** START Collected material **
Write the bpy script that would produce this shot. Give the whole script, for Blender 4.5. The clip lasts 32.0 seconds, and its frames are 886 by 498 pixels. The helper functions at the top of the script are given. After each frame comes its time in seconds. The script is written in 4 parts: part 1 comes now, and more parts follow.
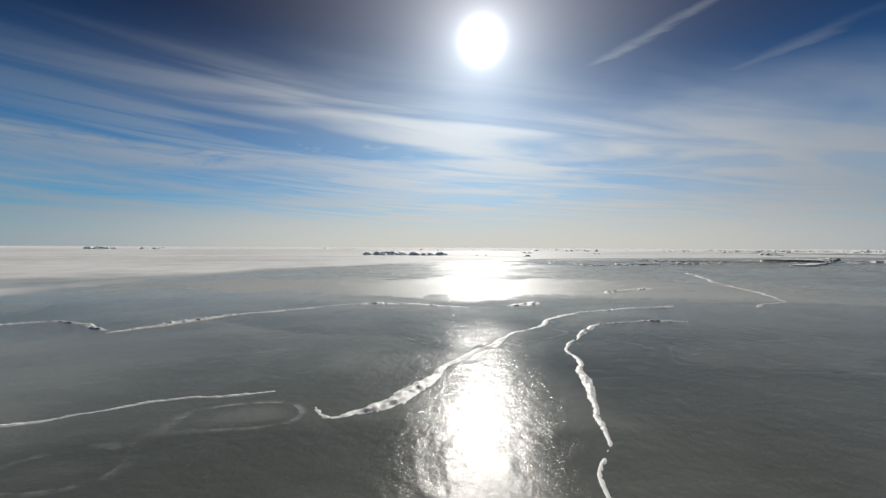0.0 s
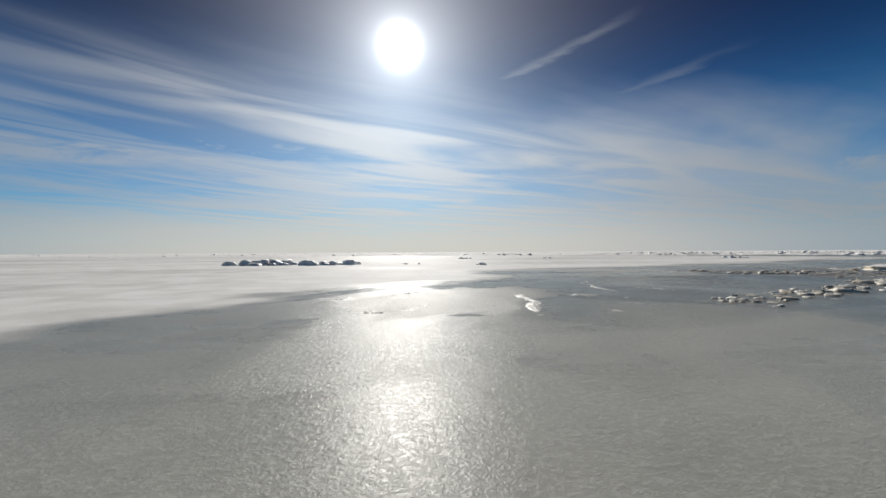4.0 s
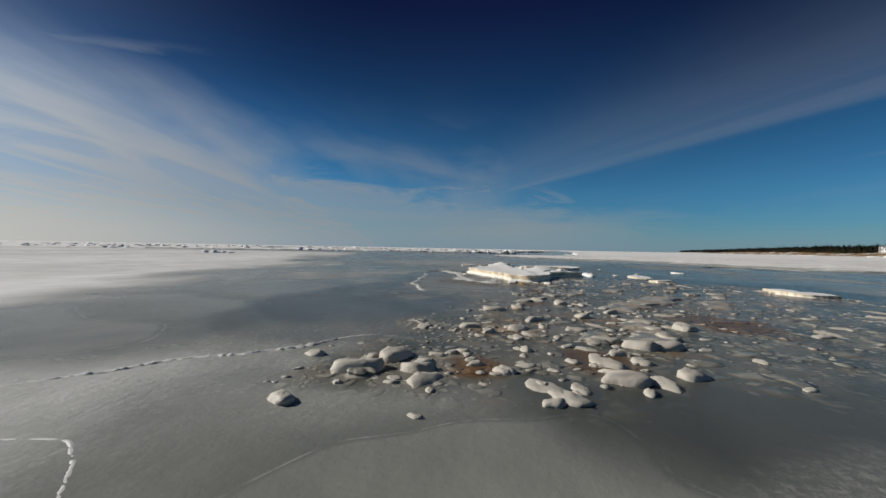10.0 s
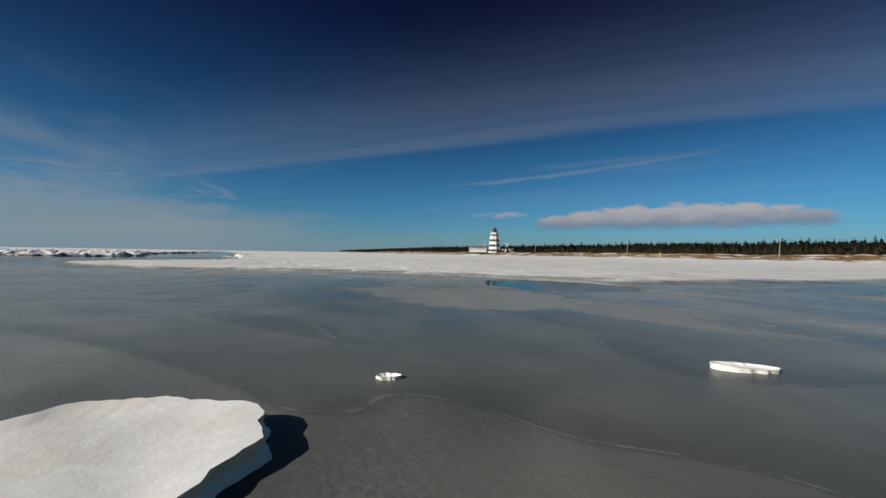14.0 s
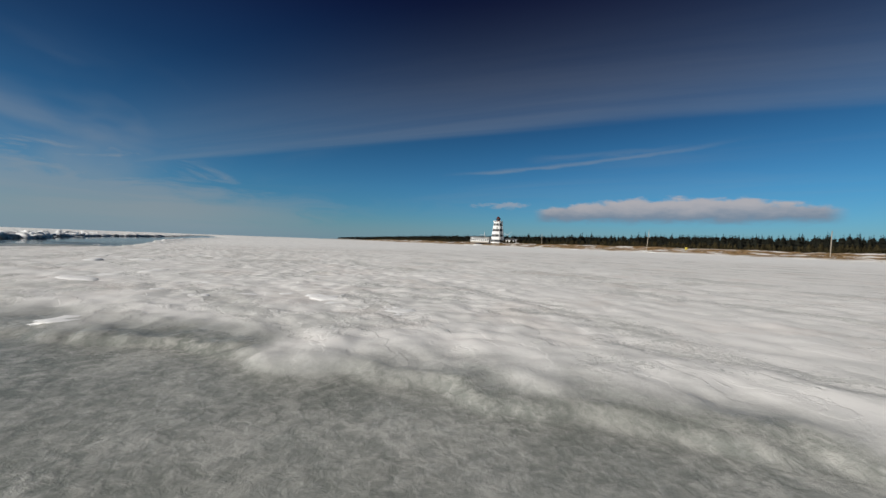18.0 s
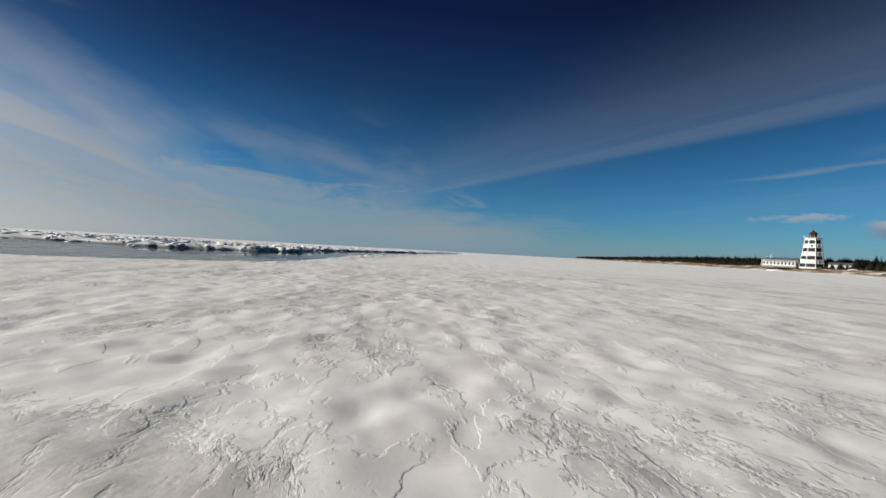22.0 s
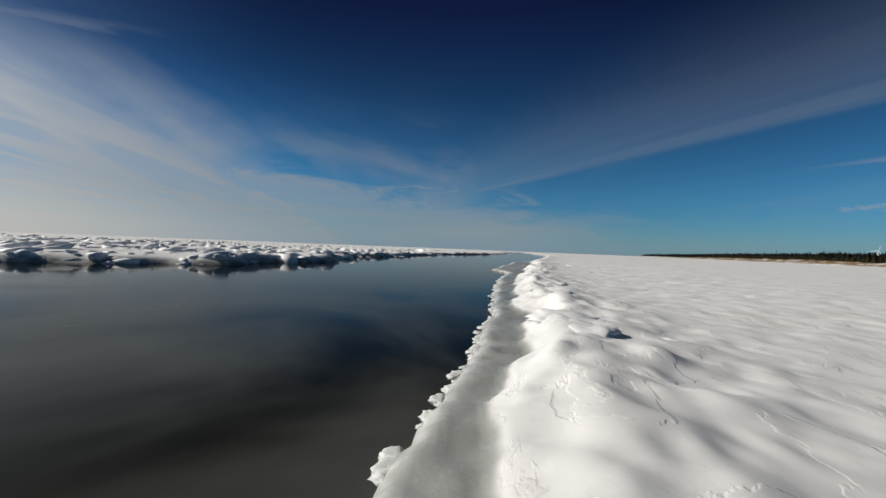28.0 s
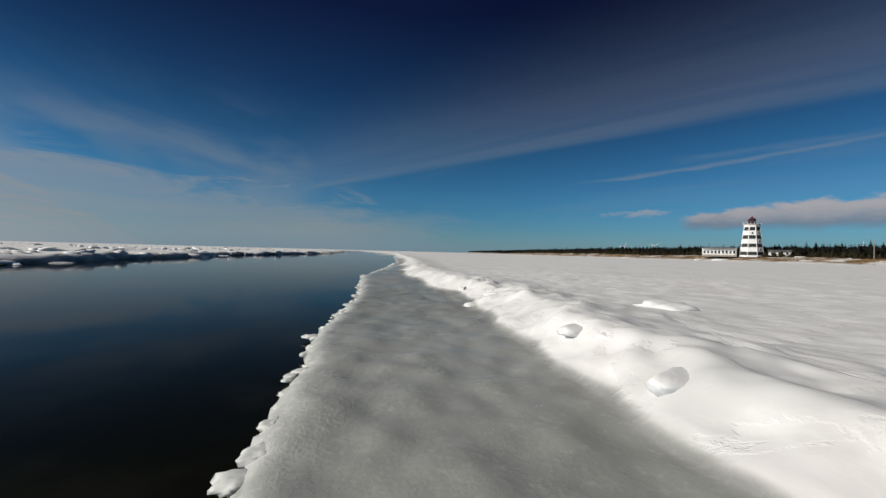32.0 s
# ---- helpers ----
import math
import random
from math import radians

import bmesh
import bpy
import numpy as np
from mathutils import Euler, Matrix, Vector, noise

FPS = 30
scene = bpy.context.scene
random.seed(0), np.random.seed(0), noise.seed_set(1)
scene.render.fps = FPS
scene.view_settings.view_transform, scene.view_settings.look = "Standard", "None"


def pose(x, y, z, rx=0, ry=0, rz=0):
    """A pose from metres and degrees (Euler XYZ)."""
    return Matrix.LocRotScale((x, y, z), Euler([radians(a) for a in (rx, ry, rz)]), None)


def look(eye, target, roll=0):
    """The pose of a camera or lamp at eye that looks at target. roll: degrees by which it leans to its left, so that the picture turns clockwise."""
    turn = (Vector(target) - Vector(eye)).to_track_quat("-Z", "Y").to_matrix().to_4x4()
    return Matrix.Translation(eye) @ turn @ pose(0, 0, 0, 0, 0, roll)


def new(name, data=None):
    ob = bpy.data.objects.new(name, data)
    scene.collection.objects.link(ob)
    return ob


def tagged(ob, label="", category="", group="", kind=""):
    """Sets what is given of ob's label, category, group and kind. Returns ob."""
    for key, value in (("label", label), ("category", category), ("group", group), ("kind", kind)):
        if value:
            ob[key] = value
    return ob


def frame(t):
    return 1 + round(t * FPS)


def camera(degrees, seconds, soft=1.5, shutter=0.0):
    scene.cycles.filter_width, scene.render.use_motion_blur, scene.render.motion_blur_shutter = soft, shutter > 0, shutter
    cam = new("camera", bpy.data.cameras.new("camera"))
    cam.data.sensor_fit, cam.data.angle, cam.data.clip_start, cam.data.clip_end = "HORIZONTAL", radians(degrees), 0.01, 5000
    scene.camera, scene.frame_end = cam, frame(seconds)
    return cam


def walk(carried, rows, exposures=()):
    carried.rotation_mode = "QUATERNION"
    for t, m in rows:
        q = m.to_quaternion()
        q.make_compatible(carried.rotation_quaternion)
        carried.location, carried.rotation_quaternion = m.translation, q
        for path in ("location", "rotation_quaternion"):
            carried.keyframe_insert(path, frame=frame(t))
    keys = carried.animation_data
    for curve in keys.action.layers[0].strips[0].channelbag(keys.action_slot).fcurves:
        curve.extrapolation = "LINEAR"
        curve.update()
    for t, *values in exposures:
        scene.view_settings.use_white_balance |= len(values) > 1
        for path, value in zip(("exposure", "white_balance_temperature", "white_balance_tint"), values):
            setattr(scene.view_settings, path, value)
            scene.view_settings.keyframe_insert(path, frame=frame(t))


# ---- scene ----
# ---- camera and its walk ----
cam = camera(97.0, 32.0, soft=1.5)
# seconds, x, y, z, yaw, pitch, roll
ROWS = [
    (0.0, 0.00, -0.00, 1.18, -0.00, -0.20, -0.27),
    (0.5, 0.10, 2.80, 1.14, -0.10, 0.10, -0.30),
    (1.0, -0.15, 5.51, 1.20, -0.40, 0.25, -0.38),
    (1.5, -0.51, 8.10, 1.28, -1.10, 0.45, -0.42),
    (2.0, -0.78, 10.58, 1.34, -2.30, 0.72, -0.45),
    (2.5, -0.85, 12.98, 1.37, -4.10, 0.80, -0.40),
    (3.0, -0.49, 15.29, 1.36, -6.20, 0.75, -0.20),
    (3.5, 0.11, 17.51, 1.30, -8.70, 0.60, 0.10),
    (4.0, 0.78, 19.66, 1.21, -11.70, 0.45, 0.30),
    (4.5, 1.34, 21.79, 1.11, -15.00, 0.28, 0.40),
    (5.0, 1.63, 23.91, 1.04, -20.20, 0.14, 0.25),
    (5.5, 2.09, 25.90, 1.01, -25.90, -0.01, 0.21),
    (6.0, 2.86, 27.80, 1.00, -31.30, -0.18, 0.07),
    (6.5, 3.71, 29.59, 1.00, -37.30, -0.30, -0.22),
    (7.0, 4.91, 31.22, 1.01, -43.50, -0.32, -0.48),
    (7.5, 6.26, 32.63, 1.01, -49.80, -0.37, -0.74),
    (8.0, 7.81, 33.99, 1.02, -56.30, -0.39, -0.98),
    (8.5, 9.72, 35.30, 1.03, -62.70, -0.34, -1.10),
    (9.0, 11.89, 36.44, 1.04, -69.10, -0.27, -1.11),
    (9.5, 14.14, 37.40, 1.06, -75.40, -0.25, -1.09),
    (10.0, 16.59, 38.11, 1.11, -81.45, -0.12, -1.06),
    (10.5, 19.08, 38.59, 1.16, -87.30, -0.07, -1.01),
    (11.0, 21.91, 39.11, 1.18, -94.85, -0.01, -0.93),
    (11.5, 24.95, 39.12, 1.18, -101.96, 0.03, -0.86),
    (12.0, 27.80, 38.68, 1.19, -108.46, 0.08, -0.80),
    (12.5, 30.44, 37.84, 1.20, -114.16, 0.06, -0.82),
    (13.0, 32.90, 36.86, 1.20, -119.39, 0.15, -0.93),
    (13.5, 35.19, 35.64, 1.23, -123.80, 0.24, -0.88),
    (14.0, 37.30, 34.36, 1.25, -127.51, 0.68, -0.89),
    (14.5, 39.41, 33.03, 1.31, -130.26, 1.05, -0.97),
    (15.0, 41.47, 31.64, 1.39, -132.15, 1.21, -1.07),
    (15.5, 43.47, 30.22, 1.47, -133.24, 1.16, -1.18),
    (16.0, 45.41, 28.76, 1.54, -133.58, 0.91, -1.31),
    (16.5, 47.25, 27.26, 1.58, -133.22, 0.48, -1.48),
    (17.0, 49.00, 25.75, 1.56, -132.22, -0.11, -1.69),
    (17.5, 50.72, 24.31, 1.50, -130.32, -0.63, -1.89),
    (18.0, 52.52, 22.94, 1.38, -127.59, -0.89, -2.09),
    (18.5, 54.36, 21.73, 1.34, -124.52, -1.02, -2.25),
    (19.0, 56.21, 20.82, 1.37, -121.28, -1.20, -2.32),
    (19.5, 58.14, 20.05, 1.32, -118.36, -1.13, -2.21),
    (20.0, 60.18, 19.29, 1.28, -115.79, -1.00, -2.18),
    (20.5, 62.28, 18.58, 1.24, -112.66, -0.59, -2.22),
    (21.0, 64.77, 17.69, 1.20, -108.75, -0.14, -2.32),
    (21.5, 67.70, 16.51, 1.25, -101.99, 0.14, -2.65),
    (22.0, 70.73, 15.71, 1.31, -93.78, 0.33, -3.13),
    (22.5, 73.30, 15.92, 1.36, -87.96, 0.35, -3.46),
    (23.0, 75.48, 16.29, 1.43, -81.30, 0.22, -3.58),
    (23.5, 77.40, 16.91, 1.47, -76.43, -0.12, -3.50),
    (24.0, 79.27, 17.83, 1.48, -74.01, -0.41, -3.24),
    (24.5, 81.20, 18.89, 1.41, -73.89, -0.68, -2.99),
    (25.0, 83.51, 19.81, 1.35, -75.17, -0.74, -2.79),
    (25.5, 86.14, 20.58, 1.29, -77.29, -0.65, -2.65),
    (26.0, 89.05, 21.21, 1.24, -79.67, -0.48, -2.55),
    (26.5, 92.19, 21.71, 1.22, -81.76, -0.28, -2.47),
    (27.0, 95.53, 22.07, 1.27, -82.98, -0.14, -2.42),
    (27.5, 99.03, 22.38, 1.33, -84.42, -0.10, -2.35),
    (28.0, 102.53, 22.66, 1.39, -86.17, -0.08, -2.23),
    (28.5, 106.13, 22.79, 1.39, -87.93, -0.11, -2.10),
    (29.0, 109.74, 22.86, 1.41, -89.82, -0.22, -1.89),
    (29.5, 113.54, 22.70, 1.46, -91.89, -0.31, -1.78),
    (30.0, 117.27, 22.48, 1.40, -94.33, -0.50, -1.66),
    (30.5, 121.07, 22.36, 1.35, -97.43, -0.35, -1.55),
    (31.0, 124.90, 21.85, 1.31, -100.99, 0.20, -1.60),
    (31.5, 128.68, 20.99, 1.24, -105.17, 0.35, -1.54),
    (32.0, 132.45, 19.81, 1.15, -109.67, 0.46, -1.48),
]
walk(cam, [(r[0], pose(r[1], r[2], r[3], 90 + r[5], r[6], r[4])) for r in ROWS],
     [(0.0, 0.05), (2.0, 0.12), (5.0, 0.0), (10.0, -0.08), (13.0, -0.1), (17.0, 0.0), (20.0, -0.05), (22.0, 0.06), (24.0, 0.02), (27.0, 0.0), (29.0, -0.12), (32.0, -0.15)])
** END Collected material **
Exercise description: For each line of the listing that holds the word "shutter", show that line.

Answer to the exercise:
def camera(degrees, seconds, soft=1.5, shutter=0.0):
    scene.cycles.filter_width, scene.render.use_motion_blur, scene.render.motion_blur_shutter = soft, shutter > 0, shutter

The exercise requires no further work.